AIM
An exact copy of all the data is required, with pictures left out.

DATASET SECTION
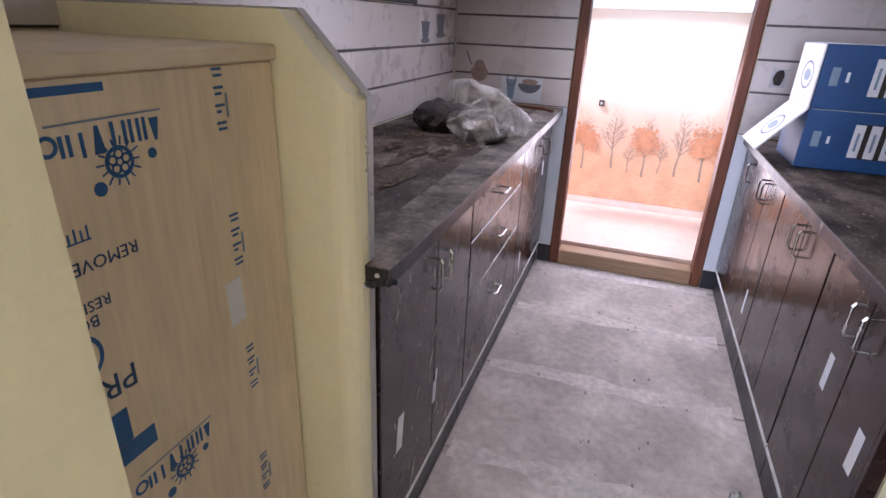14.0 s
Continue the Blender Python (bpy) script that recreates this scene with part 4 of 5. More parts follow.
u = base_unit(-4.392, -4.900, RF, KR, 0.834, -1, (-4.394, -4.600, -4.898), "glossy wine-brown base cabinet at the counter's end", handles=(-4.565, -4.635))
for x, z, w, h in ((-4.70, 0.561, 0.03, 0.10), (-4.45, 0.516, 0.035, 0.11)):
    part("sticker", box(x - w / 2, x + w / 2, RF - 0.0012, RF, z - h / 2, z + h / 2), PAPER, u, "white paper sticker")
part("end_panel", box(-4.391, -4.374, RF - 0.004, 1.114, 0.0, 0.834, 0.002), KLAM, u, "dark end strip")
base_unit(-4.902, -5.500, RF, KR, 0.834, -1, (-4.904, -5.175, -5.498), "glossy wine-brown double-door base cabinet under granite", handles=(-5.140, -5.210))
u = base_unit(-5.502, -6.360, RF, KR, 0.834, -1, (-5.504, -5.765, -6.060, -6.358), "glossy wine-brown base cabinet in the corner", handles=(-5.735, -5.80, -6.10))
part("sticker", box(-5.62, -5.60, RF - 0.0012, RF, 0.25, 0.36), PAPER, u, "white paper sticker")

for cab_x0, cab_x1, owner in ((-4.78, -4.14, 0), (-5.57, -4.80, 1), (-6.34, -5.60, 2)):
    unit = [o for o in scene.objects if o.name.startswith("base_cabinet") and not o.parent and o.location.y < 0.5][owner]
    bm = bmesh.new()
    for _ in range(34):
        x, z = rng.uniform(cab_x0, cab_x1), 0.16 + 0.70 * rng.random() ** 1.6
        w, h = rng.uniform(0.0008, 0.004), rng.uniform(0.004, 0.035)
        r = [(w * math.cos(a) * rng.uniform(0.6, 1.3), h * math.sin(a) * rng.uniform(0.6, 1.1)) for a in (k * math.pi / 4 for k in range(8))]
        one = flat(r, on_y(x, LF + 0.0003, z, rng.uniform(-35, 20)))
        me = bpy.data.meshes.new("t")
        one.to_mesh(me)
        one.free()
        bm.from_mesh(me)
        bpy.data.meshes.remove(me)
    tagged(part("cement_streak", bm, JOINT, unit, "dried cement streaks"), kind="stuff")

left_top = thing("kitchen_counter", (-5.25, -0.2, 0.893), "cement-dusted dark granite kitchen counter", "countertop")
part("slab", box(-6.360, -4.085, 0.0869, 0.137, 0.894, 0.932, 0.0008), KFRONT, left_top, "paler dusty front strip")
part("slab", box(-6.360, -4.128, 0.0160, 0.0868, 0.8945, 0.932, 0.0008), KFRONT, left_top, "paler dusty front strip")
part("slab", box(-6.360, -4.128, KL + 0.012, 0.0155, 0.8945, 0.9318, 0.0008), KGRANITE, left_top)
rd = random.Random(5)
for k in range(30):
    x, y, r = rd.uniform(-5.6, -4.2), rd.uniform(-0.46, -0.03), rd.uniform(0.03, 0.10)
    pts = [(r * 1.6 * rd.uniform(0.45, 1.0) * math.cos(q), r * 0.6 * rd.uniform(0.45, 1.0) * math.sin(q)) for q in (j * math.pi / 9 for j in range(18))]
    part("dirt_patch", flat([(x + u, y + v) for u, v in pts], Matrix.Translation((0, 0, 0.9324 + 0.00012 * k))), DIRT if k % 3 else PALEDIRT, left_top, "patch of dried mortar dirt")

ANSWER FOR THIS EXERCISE
14.0 s
Continue the Blender Python (bpy) script that recreates this scene with part 4 of 5. More parts follow.
u = base_unit(-4.392, -4.900, RF, KR, 0.834, -1, (-4.394, -4.600, -4.898), "glossy wine-brown base cabinet at the counter's end", handles=(-4.565, -4.635))
for x, z, w, h in ((-4.70, 0.561, 0.03, 0.10), (-4.45, 0.516, 0.035, 0.11)):
    part("sticker", box(x - w / 2, x + w / 2, RF - 0.0012, RF, z - h / 2, z + h / 2), PAPER, u, "white paper sticker")
part("end_panel", box(-4.391, -4.374, RF - 0.004, 1.114, 0.0, 0.834, 0.002), KLAM, u, "dark end strip")
base_unit(-4.902, -5.500, RF, KR, 0.834, -1, (-4.904, -5.175, -5.498), "glossy wine-brown double-door base cabinet under granite", handles=(-5.140, -5.210))
u = base_unit(-5.502, -6.360, RF, KR, 0.834, -1, (-5.504, -5.765, -6.060, -6.358), "glossy wine-brown base cabinet in the corner", handles=(-5.735, -5.80, -6.10))
part("sticker", box(-5.62, -5.60, RF - 0.0012, RF, 0.25, 0.36), PAPER, u, "white paper sticker")

for cab_x0, cab_x1, owner in ((-4.78, -4.14, 0), (-5.57, -4.80, 1), (-6.34, -5.60, 2)):
    unit = [o for o in scene.objects if o.name.startswith("base_cabinet") and not o.parent and o.location.y < 0.5][owner]
    bm = bmesh.new()
    for _ in range(34):
        x, z = rng.uniform(cab_x0, cab_x1), 0.16 + 0.70 * rng.random() ** 1.6
        w, h = rng.uniform(0.0008, 0.004), rng.uniform(0.004, 0.035)
        r = [(w * math.cos(a) * rng.uniform(0.6, 1.3), h * math.sin(a) * rng.uniform(0.6, 1.1)) for a in (k * math.pi / 4 for k in range(8))]
        one = flat(r, on_y(x, LF + 0.0003, z, rng.uniform(-35, 20)))
        me = bpy.data.meshes.new("t")
        one.to_mesh(me)
        one.free()
        bm.from_mesh(me)
        bpy.data.meshes.remove(me)
    tagged(part("cement_streak", bm, JOINT, unit, "dried cement streaks"), kind="stuff")

left_top = thing("kitchen_counter", (-5.25, -0.2, 0.893), "cement-dusted dark granite kitchen counter", "countertop")
part("slab", box(-6.360, -4.085, 0.0869, 0.137, 0.894, 0.932, 0.0008), KFRONT, left_top, "paler dusty front strip")
part("slab", box(-6.360, -4.128, 0.0160, 0.0868, 0.8945, 0.932, 0.0008), KFRONT, left_top, "paler dusty front strip")
part("slab", box(-6.360, -4.128, KL + 0.012, 0.0155, 0.8945, 0.9318, 0.0008), KGRANITE, left_top)
rd = random.Random(5)
for k in range(30):
    x, y, r = rd.uniform(-5.6, -4.2), rd.uniform(-0.46, -0.03), rd.uniform(0.03, 0.10)
    pts = [(r * 1.6 * rd.uniform(0.45, 1.0) * math.cos(q), r * 0.6 * rd.uniform(0.45, 1.0) * math.sin(q)) for q in (j * math.pi / 9 for j in range(18))]
    part("dirt_patch", flat([(x + u, y + v) for u, v in pts], Matrix.Translation((0, 0, 0.9324 + 0.00012 * k))), DIRT if k % 3 else PALEDIRT, left_top, "patch of dried mortar dirt")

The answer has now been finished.